Nada contra árvore, passarinho, bromélia, musgo, líquen, neblina serrana ou até mesmo contra o agora célebre minissapo presidencial. O problema não é a Mata Atlântica. O problema é o método. Sempre ele. Sempre o mesmo roteiro, com pequenas variações tropicais.
De repente, Brasília acorda iluminada, olha para um mapa distante e decide: “Aqui será um parque nacional”. Pronto. Está criada a ideia — sem ouvir quem mora lá, produz lá, paga imposto lá e convive com a floresta muito antes de ela virar pauta acadêmica ou hashtag ambiental.
No caso do Parque Nacional das Serras do Araçatuba e Quiriri, o filme é velho. Área extensa, 32,6 mil hectares, cortando municípios do Paraná e de Santa Catarina, afetando diretamente cidades como Joinville, Garuva, Campo Alegre, Tijucas do Sul e Guaratuba. E quem é chamado primeiro? O povo? Os prefeitos? Os produtores? Não. Primeiro vêm os estudos, depois os discursos prontos, depois a “consulta pública” quando tudo já está praticamente decidido.
Causa estranheza, sim, ver o secretário Rafael Greca aderindo com entusiasmo à proposta em nome do Paraná. Muito estranha, aliás. Principalmente quando prefeitos, vereadores e deputados catarinenses — gente que pisa no barro da região — se levantam contra, alertando para o óbvio: mais um parque significa mais restrições, menos atividade econômica, menos planejamento urbano e mais burocracia ambiental para quem já vive sob regras duríssimas.
A Prefeitura de Joinville foi clara no ofício ao ICMBio: uma nova unidade de conservação engessa ainda mais uma região que já convive com limitações severas.

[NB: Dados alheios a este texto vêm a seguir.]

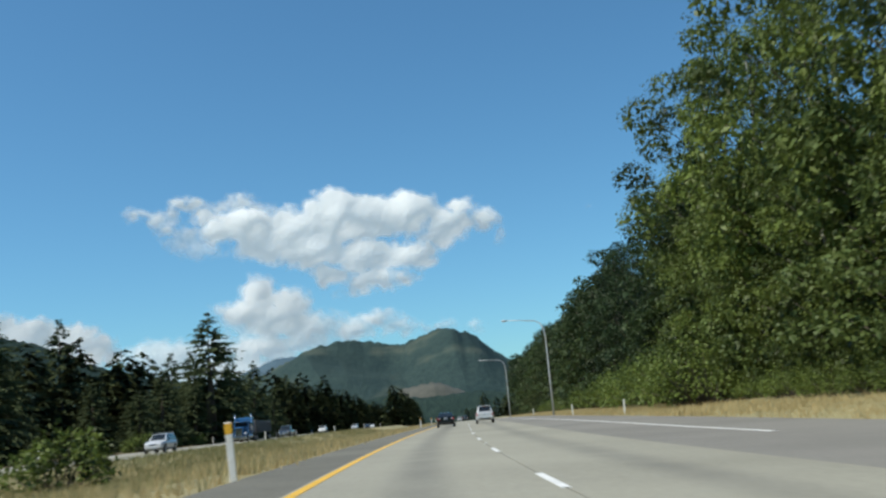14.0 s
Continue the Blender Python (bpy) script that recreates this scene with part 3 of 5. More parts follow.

Não é discurso ideológico. É realidade administrativa. E a Alesc, corretamente, pediu suspensão das tratativas até que haja debate sério. Debate de verdade, não audiência protocolar para constar em ata.
Mas aí entram eles: os ambientalistas de manual, sempre rápidos, sempre criativos. Onde há resistência local, surge um achado “científico” estratégico. Na Amazônia, durante os 30 anos em que vivi lá, vi isso acontecer dezenas de vezes: antes da canetada, apareciam índios isolados “descobertos”, plantas exclusivas, insetos únicos no planeta. Depois da criação da reserva, silêncio. Missão cumprida.
Agora, no Sul, eis que surge o minissapo. Pequeno, microscópico, invisível, raríssimo — e, claro, devidamente batizado de Brachycephalus lulai. Convenhamos: o sujeito que escolheu o nome tem senso de humor refinado ou é um gozador profissional. Não bastava o parque; precisava do símbolo político perfeito.
O sapo é bonito, laranja, minúsculo, resistente e vive escondido. Virou meme, virou discurso, virou justificativa moral. Marina Silva aplaude, institutos celebram, papers são citados. Tudo muito científico, tudo muito técnico — e tudo muito conveniente.
Nada disso invalida a importância da preservação. Mas transforma a conservação em instrumento político e ignora completamente quem vive na região. O parque não cai do céu. Ele cai sobre propriedades, estradas, planos diretores, turismo, agricultura, geração de emprego e arrecadação municipal.
Preservar não pode ser sinônimo de interditar vidas alheias a partir de gabinetes climatizados. Mata Atlântica se protege com manejo, parceria, compensação justa e respeito às comunidades locais — não com decreto iluminado e sapo batizado em latim presidencial.
Vida longa ao minissapo. Ele não tem culpa nenhuma. O problema é quando um anfíbio de 8 milímetros passa a valer mais que cidades inteiras. Aí não é mais ciência. É ideologia ambiental travestida de biodiversidade.
Morro de velho e não vejo tudo. Mas sigo vendo sempre a mesma história — só mudam o bioma e o sapo da vez.